CS: David Sylvester [the late critic] and I used to play a silly little game. We used to ask ourselves, which of the following - artist, curator, dealer, collector or critic - we would least like to be stranded with on a desert island for a few years. Of course, we could easily bring to mind a repellent example in each category, and it made the selection ever-changing, depending on who we ran into that bored us most the previous week. Anyway, we pretty much agreed on the following:

Dealers
An occupational hazard of some of my art collector friends' infatuation with art is their encounters with a certain type of art dealer. Pompous, power-hungry and patronising, these doyens of good taste would seem to be better suited to manning the door of a night-club, approving who will be allowed through the velvet ropes. Their behaviour alienates many fledgling collectors from any real involvement with the artist's vision. These dealers like to feel that they "control" the market. But, of course, by definition, once an artist has a vibrant market, it can't be controlled. For example, one prominent New York dealer recently said that he disapproved of the strong auction market, because it allowed collectors to jump the queue of his "waiting list". So instead of celebrating an artist's economic success, they feel castrated by any loss to their power base.

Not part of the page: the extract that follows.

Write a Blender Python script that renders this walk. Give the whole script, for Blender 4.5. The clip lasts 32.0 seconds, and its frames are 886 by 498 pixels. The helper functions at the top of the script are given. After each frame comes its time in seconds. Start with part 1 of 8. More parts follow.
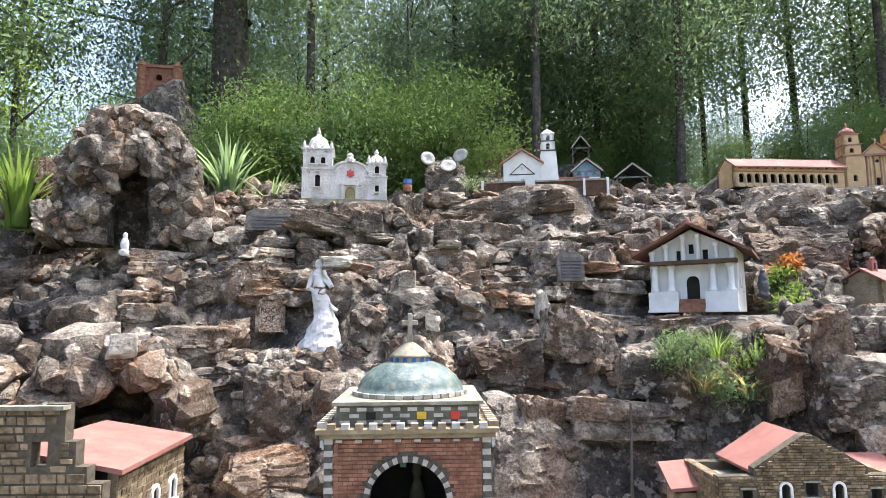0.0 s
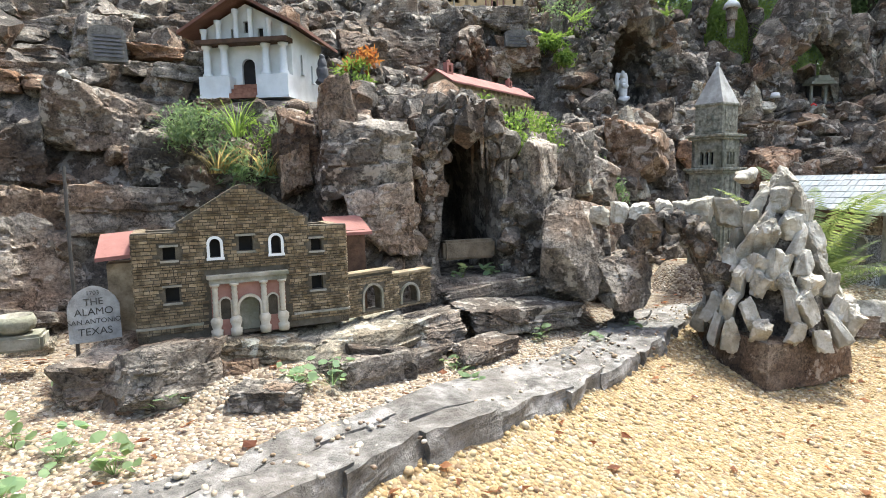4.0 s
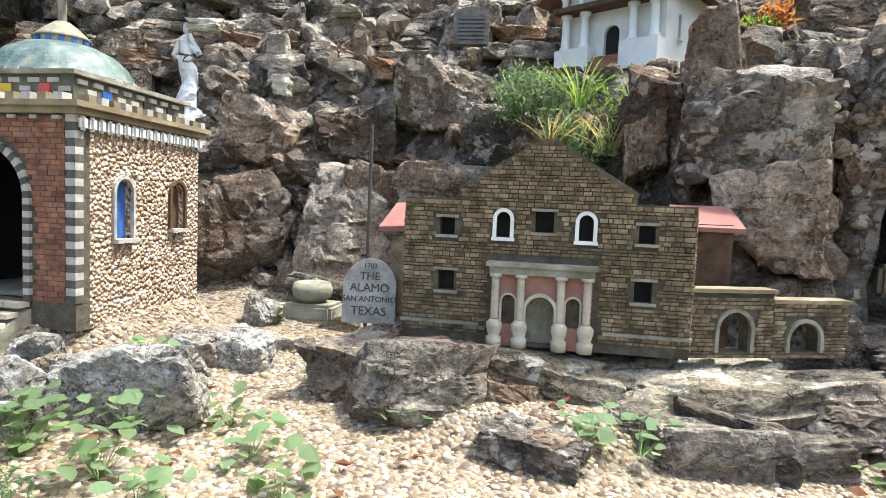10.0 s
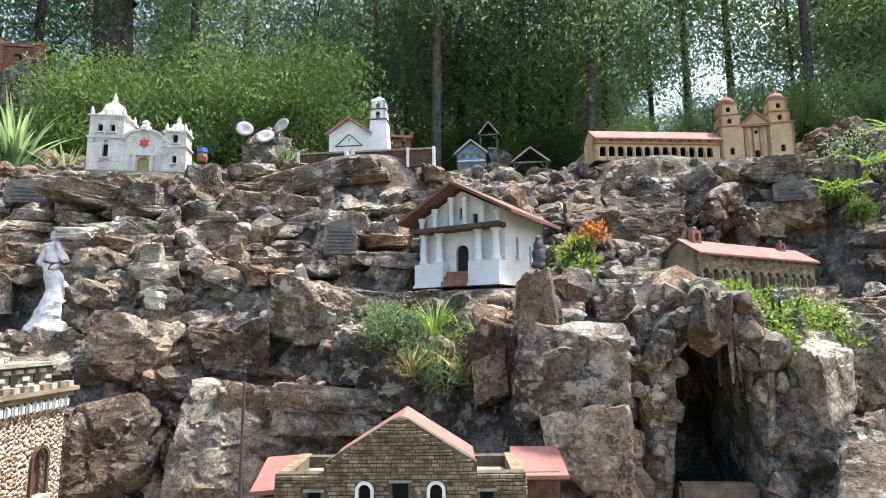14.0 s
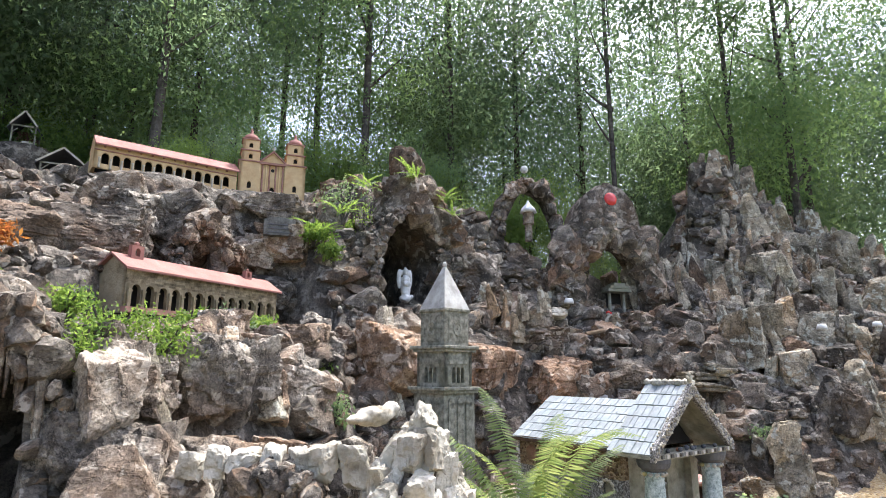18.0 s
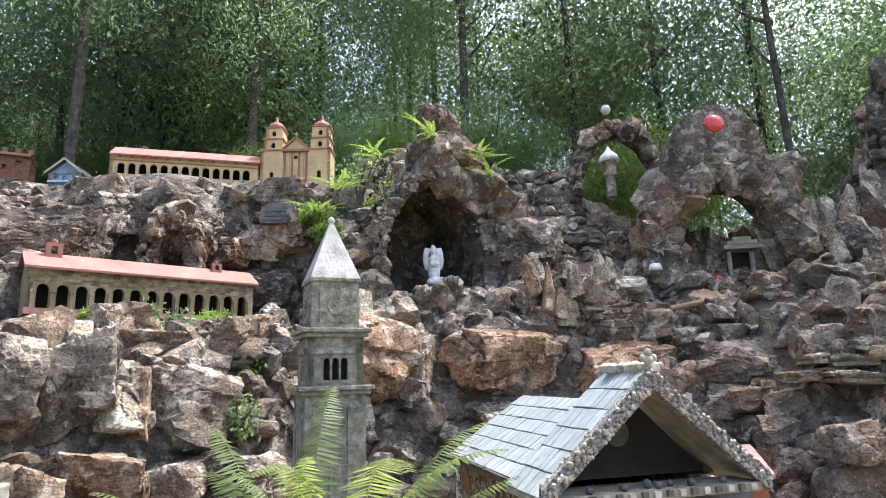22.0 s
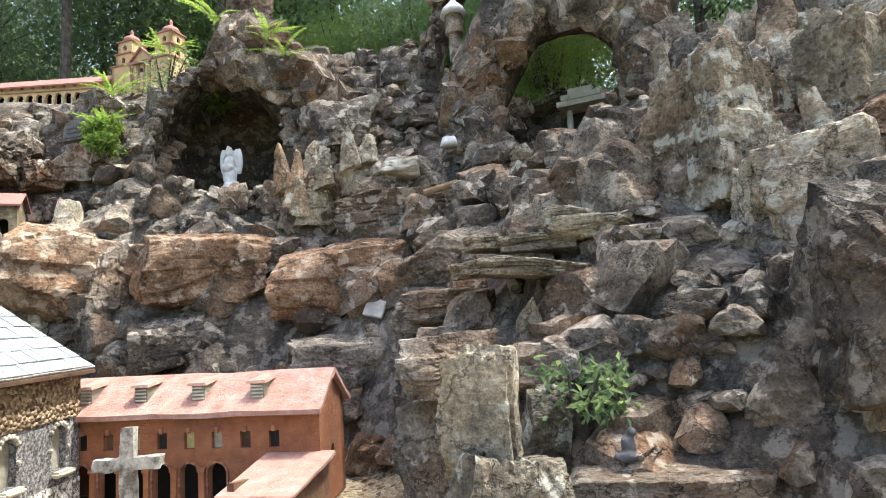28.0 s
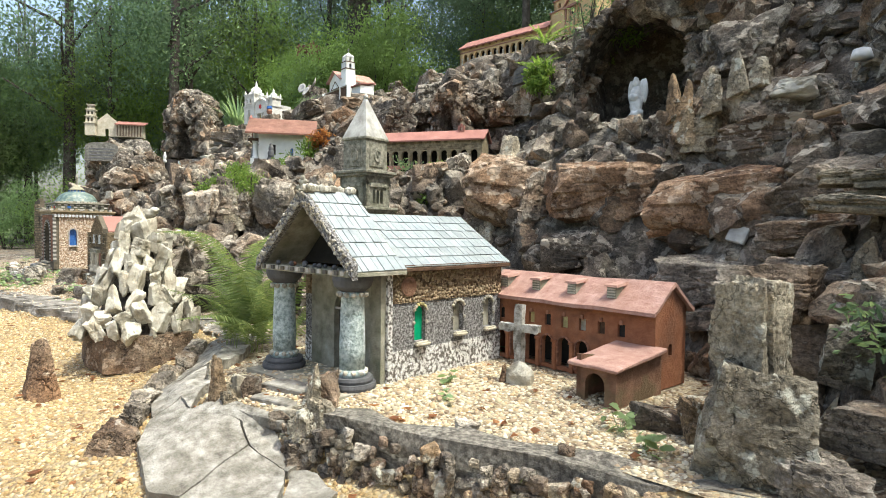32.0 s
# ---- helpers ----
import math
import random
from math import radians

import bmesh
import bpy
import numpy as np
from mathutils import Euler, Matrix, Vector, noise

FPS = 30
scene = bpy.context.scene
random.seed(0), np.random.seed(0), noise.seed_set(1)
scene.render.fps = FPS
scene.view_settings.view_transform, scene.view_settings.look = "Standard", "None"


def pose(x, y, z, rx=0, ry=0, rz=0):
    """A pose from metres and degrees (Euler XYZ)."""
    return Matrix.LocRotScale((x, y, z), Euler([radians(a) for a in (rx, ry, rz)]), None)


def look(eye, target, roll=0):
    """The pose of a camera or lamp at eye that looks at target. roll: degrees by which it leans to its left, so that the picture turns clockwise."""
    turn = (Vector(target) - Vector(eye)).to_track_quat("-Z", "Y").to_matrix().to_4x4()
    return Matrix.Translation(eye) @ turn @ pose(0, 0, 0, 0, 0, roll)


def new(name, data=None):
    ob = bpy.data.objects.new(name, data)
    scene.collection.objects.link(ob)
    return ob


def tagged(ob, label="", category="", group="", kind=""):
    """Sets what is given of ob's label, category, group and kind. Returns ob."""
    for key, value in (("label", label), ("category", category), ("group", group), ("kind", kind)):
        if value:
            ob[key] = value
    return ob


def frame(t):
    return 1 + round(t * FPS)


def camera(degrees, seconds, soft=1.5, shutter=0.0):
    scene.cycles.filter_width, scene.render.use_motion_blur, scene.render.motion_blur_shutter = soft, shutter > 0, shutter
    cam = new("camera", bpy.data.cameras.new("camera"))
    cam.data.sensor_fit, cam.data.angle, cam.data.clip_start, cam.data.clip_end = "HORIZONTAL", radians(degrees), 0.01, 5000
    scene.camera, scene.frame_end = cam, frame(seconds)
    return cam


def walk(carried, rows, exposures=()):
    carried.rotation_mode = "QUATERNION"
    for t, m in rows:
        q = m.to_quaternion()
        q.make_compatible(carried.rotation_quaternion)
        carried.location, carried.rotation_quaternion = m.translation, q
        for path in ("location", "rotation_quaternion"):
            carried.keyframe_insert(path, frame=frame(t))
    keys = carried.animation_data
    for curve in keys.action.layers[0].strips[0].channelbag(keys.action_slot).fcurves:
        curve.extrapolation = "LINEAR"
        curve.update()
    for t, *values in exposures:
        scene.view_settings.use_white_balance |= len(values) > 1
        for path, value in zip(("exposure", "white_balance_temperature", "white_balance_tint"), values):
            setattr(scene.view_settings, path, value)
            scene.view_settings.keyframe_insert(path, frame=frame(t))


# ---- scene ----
cam = camera(73.14, 32.0, soft=0.9)
# seconds, x, y, z, yaw, pitch, roll
ROWS = [
    (0.0, 0.009, -0.086, 2.020, 0.20, 6.69, 0.50),
    (0.5, 0.255, -0.025, 1.882, -4.36, 6.69, 0.50),
    (1.0, 0.368, -0.002, 1.730, -5.76, 4.42, 0.90),
    (1.5, 0.315, -0.080, 1.586, -5.19, -0.72, 1.60),
    (2.0, 0.398, -0.032, 1.530, -4.69, -4.50, 3.40),
    (2.5, 0.656, 0.171, 1.485, -5.91, -5.36, 3.90),
    (3.0, 0.917, 0.271, 1.472, -12.04, -5.83, 3.10),
    (3.5, 1.192, 0.198, 1.465, -16.57, -6.37, 2.20),
    (4.0, 1.507, 0.155, 1.447, -23.71, -6.52, 1.30),
    (4.5, 1.738, 0.223, 1.478, -25.87, -6.63, 0.70),
    (6.5, 2.561, 0.379, 1.458, -11.20, -2.84, 2.50),
    (7.0, 2.588, 0.498, 1.473, 0.29, -2.15, 1.30),
    (7.5, 2.636, 0.521, 1.424, 15.56, -2.03, -0.30),
    (8.0, 2.671, 0.544, 1.369, 25.18, -2.75, -1.10),
    (8.5, 2.473, 0.594, 1.338, 26.36, -2.47, -0.90),
    (9.0, 2.218, 0.659, 1.294, 24.77, -2.61, -1.60),
    (9.5, 2.005, 0.815, 1.231, 19.45, -3.41, -2.10),
    (10.0, 1.832, 0.997, 1.230, 11.97, -4.04, -2.30),
    (10.5, 1.731, 1.104, 1.222, 5.93, -5.10, -2.70),
    (11.0, 1.654, 1.190, 1.234, -0.55, -5.48, -2.90),
    (11.5, 1.704, 1.217, 1.304, -5.67, -4.96, -2.10),
    (12.0, 1.793, 1.123, 1.477, -7.50, -0.97, -0.20),
    (12.5, 1.805, 0.968, 1.583, -6.61, 1.23, 0.60),
    (13.0, 1.790, 0.765, 1.720, -1.12, 2.92, 0.20),
    (13.5, 1.819, 0.665, 1.762, 2.01, 4.90, -0.00),
    (15.5, 2.596, 0.670, 1.767, -11.52, 14.61, 4.08),
    (16.0, 2.731, 0.536, 1.739, -18.29, 14.00, 3.56),
    (16.5, 2.861, 0.405, 1.731, -26.25, 13.83, 2.20),
    (17.0, 3.012, 0.337, 1.687, -31.23, 13.35, 0.68),
    (17.5, 3.176, 0.374, 1.622, -31.97, 12.54, -0.53),
    (18.0, 3.377, 0.348, 1.617, -32.71, 11.42, -0.22),
    (18.5, 3.595, 0.455, 1.532, -31.25, 12.14, -0.51),
    (19.0, 3.831, 0.559, 1.523, -27.33, 11.72, -1.99),
    (19.5, 4.104, 0.599, 1.484, -19.63, 11.35, -3.96),
    (20.0, 4.412, 0.631, 1.503, -15.79, 10.81, -2.74),
    (20.5, 4.660, 0.681, 1.518, -9.65, 11.55, -1.93),
    (21.0, 5.005, 0.755, 1.563, -7.49, 12.73, -0.59),
    (21.5, 5.294, 0.779, 1.551, -7.84, 12.48, 0.83),
    (22.0, 5.657, 0.780, 1.527, -10.75, 12.13, 1.64),
    (22.5, 5.962, 0.916, 1.492, -16.33, 12.07, 0.67),
    (23.0, 6.245, 1.023, 1.491, -22.33, 12.26, 0.12),
    (23.5, 6.500, 1.028, 1.474, -24.41, 12.09, 0.05),
    (24.0, 6.832, 0.941, 1.500, -24.90, 11.85, 0.10),
    (24.5, 7.168, 0.927, 1.482, -26.08, 11.52, 0.75),
    (25.0, 7.480, 1.040, 1.427, -27.88, 10.06, 2.06),
    (25.5, 7.710, 1.135, 1.389, -28.45, 7.81, 2.61),
    (27.5, 8.769, 1.497, 1.300, -7.51, 6.30, 3.57),
    (28.0, 8.875, 1.620, 1.292, 6.84, 5.99, 3.25),
    (28.5, 8.970, 1.660, 1.313, 21.14, 5.41, 3.58),
    (29.0, 8.962, 1.647, 1.300, 33.98, 3.95, 4.18),
    (29.5, 8.941, 1.540, 1.301, 43.18, 2.76, 3.70),
    (30.0, 8.948, 1.406, 1.288, 48.17, 1.87, 2.31),
    (30.5, 9.011, 1.270, 1.283, 48.46, 0.03, 0.45),
    (31.0, 9.135, 1.229, 1.288, 48.17, -1.49, -0.78),
    (31.5, 9.316, 1.222, 1.322, 47.96, -1.77, -1.17),
    (32.0, 9.528, 1.238, 1.333, 47.93, -1.80, -0.73),
]
walk(cam, [(t, pose(x, y, z, 90 + pitch, roll, yaw)) for t, x, y, z, yaw, pitch, roll in ROWS],
     exposures=[(0, 1.75, 6250, 17), (4, 1.6, 6250, 11), (10, 1.6, 6250, 10), (13, 1.9, 6250, 10), (16, 1.15, 6350, 16), (18, 1.8, 6250, 16), (20, 2.0, 6250, 16), (21, 1.8, 6230, 16), (22, 1.9, 6200, 16), (23, 1.75, 6150, 16), (24, 2.1, 6100, 17), (25, 2.2, 6300, 11),
                (28, 2.0, 6500, 11), (29, 1.5, 6550, 9), (32, 1.35, 6600, 7)])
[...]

And then there are visionary dealers, without whom many great artists of our century would have slipped by unheralded.

Critics
The art critics on some of Britain's newspapers could as easily have been assigned gardening or travel, and been cheerfully employed for life. This is because many newspaper editors don't themselves have much time to study their "Review" section, or have much interest in art. So we now enjoy the spectacle of critics swooning with delight about an artist's work when its respectability has been confirmed by consensus and a top-drawer show - the same artist's work that 10 years earlier they ignored or ridiculed. They must live in dread of some mean sod bringing out their old cuttings. And when Matthew Collings, pin-up boy of TV art commentary, states that the loss of contemporary art in the Momart fire didn't matter all that much - "these young artists can always produce more"- he tells you all you need to know about the perverse nature of some of those who mug a living as art critics. However, when a critic knows what she or he is looking at and writes revealingly about it, it's sublime.

Curators
With very few exceptions, the big-name globetrotting international mega-event curators are too prone to curate clutching their PC guidebook in one hand and their Bluffers Notes on art theory in the other. They seem to deliver the same type of Groundhog Day show, for the approval of 50 or so like-minded devotees. These dead-eyed, soulless, rent-a-curator exhibitions dominate the art landscape with their socio-political pretensions. The familiar grind of 70's conceptualist retreads, the dry as dust photo and text panels, the production line of banal and impenetrable installations, the hushed and darkened rooms with their interchangeable flickering videos are the hallmarks of a decade of numbing right-on curatordom. The fact that in the last 10 years only five of the 40 Turner Prize nominees have been painters tells you more about curators than about the state of painting today. But when you see something special, something inspired, you realise the debt we owe great curators and their unforgettable shows-literally unforgettable because you remember every picture, every wall and every juxtaposition.

Collectors
However suspect their motivation, however social-climbing their agenda, however vacuous their interest in decorating their walls, I am beguiled by the fact that rich folk everywhere now choose to collect contemporary art rather than racehorses, vintage cars, jewellery or yachts. Without them, the art world would be run by the State, in a utopian world of apparatchik-approved, Culture-Ministry-sanctioned art. So if I had to choose between Mr and Mrs Goldfarb's choice of art or some bureaucrat who would otherwise be producing VAT forms, I'll take the Goldfarbs. Anyway, some collectors I've met are just plain delightful, bounding with enough energy and enthusiasm to brighten your day.

Artists
If you study a great work of art, you'll probably find the artist was a kind of genius. And geniuses are different to you and me. So let's have no talk of temperamental, self-absorbed and petulant babies. Being a good artist is the toughest job you could pick, and you have to be a little nuts to take it on. I love them all."